I've just done a brief survey in my mind and every little department in there agrees that motorcycling consitutes essentially the least cool hobby on earth. After Rugby.
The only thing that keeps it going are the legions of men who don't realise how fucking stupid they actually look.
Most adult males have an innate attraction to tat which is, if not actively breaking out all over their inanely gurning little lives, bubbling away just under the surface like so much supressed herpes simplex.
Merely waiting for a painful divorce, middle age or the purchase of a motorcycle (or, often, all three) to spring back into action and drench the sufferer in shockingly ill-advised dreadfulness of which they often seem to find bizzarely pleasing.
Motorcycles give men an excuse that they can square with themselves to buy the loudest, cuntiest, least well considered tat available, spray their bike in truly arsehole rending, "look at me!" liveries and wobble about the highways of this land stinking the place up visually whilst convincing themselves that other people are impressed.

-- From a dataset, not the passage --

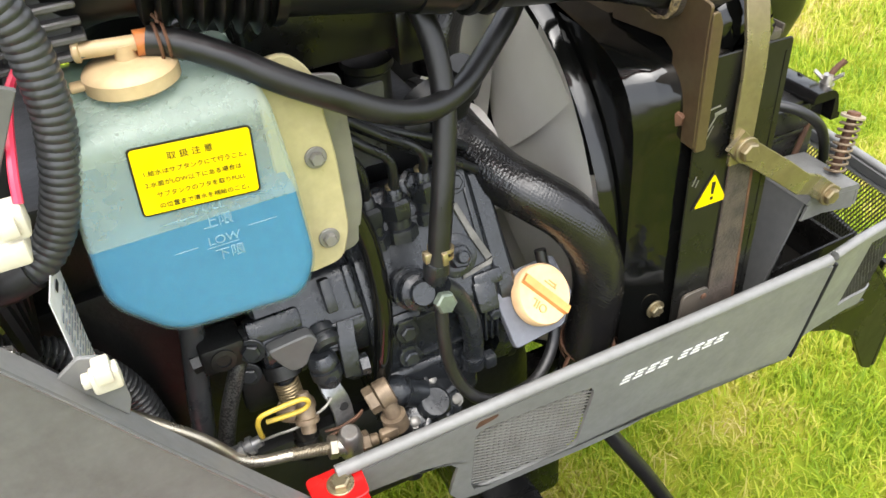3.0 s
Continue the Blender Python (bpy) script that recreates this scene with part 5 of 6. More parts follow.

IME, they aren't. In fact I think if I took a survey of non-bike riders we'd find out that the only people even vaguely interested are those already engaged in polluting the scenery with their appearance when on two wheels.
The only truly decent looking bike gear tends to be plain, simple, understated, classic and not offer a huge amount of protection. The average bike jacket on sale today, to me, marks me out as a plebby mouth breathing bottom dweller at least as effectively as does the average footy top.
And most people in adverts for bike gear just look like cunts, full stop. There is a rather alarming preponderance of "flock of seagulls" haircuts in bike gear advertisments and I've never fully understood how this is still happening. Even Gap would think twice of using models sporting that particular cut because, well, "Wholesome Gay" is not a look they are actively seeking to asociate themselves with any longer. And neither is "Frat Boy Rapist".
The fact that that fucking 'do' is still sneaking past marketing teams is rather worrying...
I mean, when selling anything using models you're not simply selling the product, you're selling the aspiration. That the buyer will wish to place themselves in the skin and the circumstances of the person staring back at them from the magazine page.
In still using frickin Chesney Hawkes-a-likes these adverts are saying to me "I bet you wish you still had enough hair to look like a twat. from the 90s." Well, I have. And I kinda do. So, your move RST.
And this is all when avoiding these 10 "fashion sins" as related above. Sprinkle in a few fat middle aged speccy fuckers who stopped caring about people's perception of them in 1982 and the entire pursuit is dragged down from simply "awful" into entirely deeper levels of atrociousness.
Hi vis. FFS! In terms of increasing the sexiness of biking as a pursuit the fuckers in hi vis are the first ones you'd want to get taken out by a Polish artic driver changing lanes whilst reaching for a wank mag. But no, you can spot these cunts a mile off, making them upsettingly difficult to hit accidentally. And their boner shrivelling appearance mars everyone who enjoys riding equally, whether they dress in flourescent yellow bibs and braced vulcanised waders or not, and must dissuade youngsters away from motorbikes at a distance of 50 fucking yards or more.
Just one fat man with glasses, wearing hi vis and flip front lid and riding a white Pan European at a considerate speed round the bypass, can sour an entire McDonalds car park full of youths and cause women's fannies to clam shut with such force that the tills jump off the counters.